Na verdade este “Haiti, depois do inferno” deveria ter estado aqui antes de “Diplomacia Suja”, porque foi lido antes, mas optei por trocar a ordem devido à oportunidade do momento de então.
O livro, de autoria do correspondente da Tv Globo nos Estados Unidos Rodrigo Alvarez, é um relato da cobertura jornalística do terremoto que assolou o país caribenho, o mais pobre da América Latina.
Mas não somente isso: Alvarez traça um panorama do povo, do trabalho da Missão de Paz encabeçada pelo Brasil e explicita a arrogância imperialista do exército americano, mais preocupado em mandar e em ações pirotécnicas do que propriamente ajudar.
O relato começa com a odisséia que foi chegar ao país via República Dominicana. A equipe – formada também pela repórter Lília Teles e os cinegrafistas – alugou um helicóptero para ir de um país a outro, sem saber como seria a estadia no Haiti.
Entretanto, o Exército Brasileiro deu todo apoio aos jornalistas brasileiros: teto para dormir, alimentação, água potável e, o mais importante para os repórteres: uma conexão rapidíssima de internet para o envio das matérias ao Rio de Janeiro. Ou a São Paulo, dependendo da sede da emissora – haviam concorrentes ocupando o mesmo espaço, mas solidariedade não faltou.
Rodrigo Alvarez descreve, em um texto jornalístico mas caloroso, suas andanças pela capital Porto Príncipe sempre acompanhando as patrulhas dos militares brasileiros. Descreve a miséria e a total falta de infraestrutura do país, ainda mais agora depois do terremoto.
Também descreve a ação pirotécnica dos americanos, que desembarcaram com grande estardalhaço em Porto Príncipe apenas para mandar e fazer marketing para a televisão. O autor registra algumas pequenas escaramuças entre os militares brasileiros – que já estavam lá – e os americanos em sua exibição prepotente de força.

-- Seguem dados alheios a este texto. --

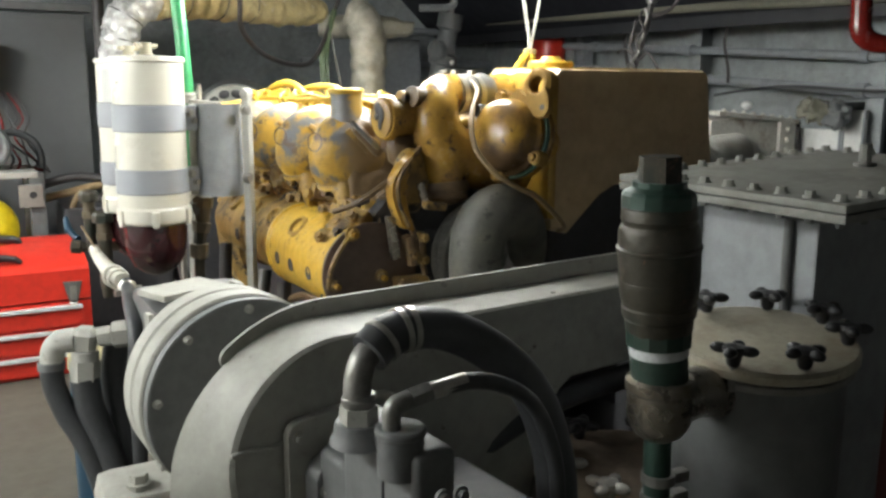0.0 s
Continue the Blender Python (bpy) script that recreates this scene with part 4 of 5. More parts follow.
back, face = guard_outline(-0.231, 0.322, 0.217), guard_outline(-0.235, 0.372, 0.161)
rows = [[GM @ Vector((u, z, d)) for u, z in o] for o, d in ((back, 0.0), ([((a[0] * 0.06 + b[0] * 0.94), a[1] * 0.06 + b[1] * 0.94) for a, b in zip(back, face)], 0.088), ([(u + (0.004 if u < 0 else 0), z - 0.004 * (1 if z > 0.4 else -1)) for u, z in face], 0.092))]
body = part("guard_box", loft(rows), GREY, guard, "grey sheet-steel casing", angle=24)
rim = [(0.60, 0.46), (0.593, 0.485), (0.579, 0.512), (0.552, 0.543), (0.518, 0.558), (0.46, 0.564)] + arc(-0.215, 0.322, 0.241, 88, 126, 12) + arc(-0.215 + 0.223 * math.cos(radians(128)), 0.322 + 0.223 * math.sin(radians(128)), 0.018, 130, 300, 8) + arc(-0.215, 0.322, 0.205, 126, 92, 12) + [(-0.1, 0.50)]
part("back_flange", prism(rim, GM @ Matrix.Translation((0, 0, -0.006)), 0.006, 0.0), GREY, guard, "standing steel flange")
part("end_plate", box(GM @ Vector((0.585, 0.46, 0.05)), (0.10, 0.10, 0.006), 0.001, rot=pose(0, 0, 0, 0, 35, 6)), GREY, guard)
part("stay_plate", bar((1.268, 0.900, 0.584), (1.372, 0.900, 0.430), 0.058, 0.010, gn), GREY_DARK, guard, "sloping dark grey stay plate")
bolt(GM @ Vector((0.0, 0.556, 0.001)), gn, 0.004, STEEL_DULL, guard, "screw")
bolt(GM @ Vector((0.17, 0.530, 0.07)), (0, 0, 1), 0.005, STEEL_DULL, guard, "screw")
part("weld_seam", tube([GM @ Vector((-0.396, 0.400, 0.092)), GM @ Vector((-0.37, 0.404, 0.093)), GM @ Vector((-0.34, 0.400, 0.093)), GM @ Vector((-0.30, 0.408, 0.092))], 0.0035, 6), GREY, guard)
part("support_leg", box(GM @ Vector((0.47, 0.20, -0.01)), (0.05, 0.05, 0.40), 0.004), VOID, guard)
part("support_leg", box(GM @ Vector((-0.20, 0.09, 0.05)), (0.20, 0.10, 0.18), 0.006), GREY_DARK, guard)

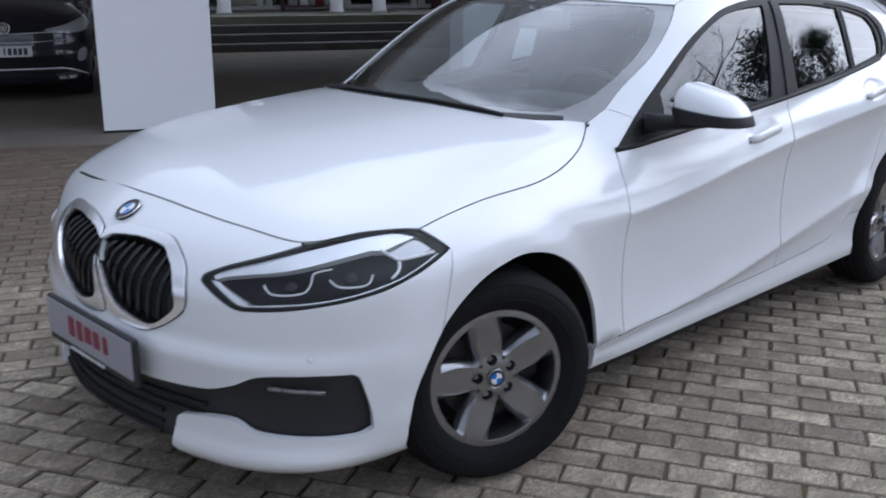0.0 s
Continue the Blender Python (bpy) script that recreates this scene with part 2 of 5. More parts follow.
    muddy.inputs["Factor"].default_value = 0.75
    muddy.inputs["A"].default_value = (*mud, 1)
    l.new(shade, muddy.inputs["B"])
    l.new(calc("MULTIPLY", reach.outputs["Result"], calc("MULTIPLY_ADD", cloudy, 0.25, 0.68)), mud_and_shade.inputs["Factor"])
    # tilted block edges take a darkened stain colour
    tilt, rim, edge_tone = n.new("ShaderNodeSeparateXYZ"), n.new("ShaderNodeMapRange"), n.new("ShaderNodeMix")
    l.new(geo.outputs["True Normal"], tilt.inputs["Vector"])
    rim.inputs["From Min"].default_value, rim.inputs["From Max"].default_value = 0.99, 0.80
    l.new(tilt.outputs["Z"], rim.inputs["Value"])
    edge_tone.data_type = "RGBA"
    edge_tone.inputs["B"].default_value = (*[0.62 * c for c in stain], 1)
    l.new(calc("MULTIPLY", rim.outputs["Result"], calc("MULTIPLY_ADD", coarse, 0.7, 0.15)), edge_tone.inputs["Factor"])
    l.new(wet.outputs["Result"], edge_tone.inputs["A"])
    l.new(edge_tone.outputs["Result"], mud_and_shade.inputs["A"])
    l.new(muddy.outputs["Result"], mud_and_shade.inputs["B"])
    l.new(mud_and_shade.outputs["Result"], p.inputs["Base Color"])
    l.new(calc("MULTIPLY_ADD", cloudy, 0.2, rough - 0.1), p.inputs["Roughness"])
    b = n.new("ShaderNodeBump")
    b.inputs["Strength"].default_value, b.inputs["Distance"].default_value = 1.0, 0.007
    l.new(calc("MULTIPLY_ADD", coarse, 0.7, calc("MULTIPLY", grit, 0.6)), b.inputs["Height"])
    l.new(b.outputs["Normal"], p.inputs["Normal"])
    return m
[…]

Outro ponto que me chamou a atenção foi o “código de ética” do povo local. Trabalhador que roubasse trabalhador, mesmo que fosse por comida e mesmo todos famintos, era linchado até a morte. O repórter também descreve com certo espanto a cena onde oito meninos dividem uma garrafa de água de meio litro que ele havia dado a eles.
Por outro lado, ele descreve a visita que fez a um resort para turistas americanos no norte do país, chamado Labadee. Duas empresas de cruzeiros marítimos mantém hotéis no local, onde as praias são mantidas isoladas do resto do país. Algo como um condomínio de luxo, com arame farpado, no meio de uma favela.
Finalizando, ele descreve a odisséia para deixar o país e os dias seguintes, onde ele sofreu de “estresse pós-traumático”. Passou alguns dias de folga no Brasil e ao retornar para New York passou a se questionar sobre os sentido das coisas que ele vivia ali com a tragédia instalada a apenas três horas de vôo – algo como daqui do Rio ao Recife.
Livro curto, intenso, com linguagem acessível e que se lê rapidamente. O autor encontrou o tom certo para descrever a tragédia, objetivo sem ser frio, caloroso sem ser dramático. Salta aos olhos o esforço do Exército brasileiro no país devastado não somente para manter a ordem como para prover algum tipo de infraestrutura ao Haiti.
Também recomendo para aqueles que possuem curiosidade de saber os bastidores de uma cobertura jornalística como essa, com os altos perrengues passados para enviar as matérias para exibição posterior.
E com preço acessível: na Livraria da Travessa, custa R$ 20. Recomendo.
Acabei comprando semana passada livro que saiu recentemente sobre o trabalho dos militares brasileiros no país latino americano: “Dopaz”, da jornalista Tathiane Stochero. Resenha próxima aqui – com a necessária comparação.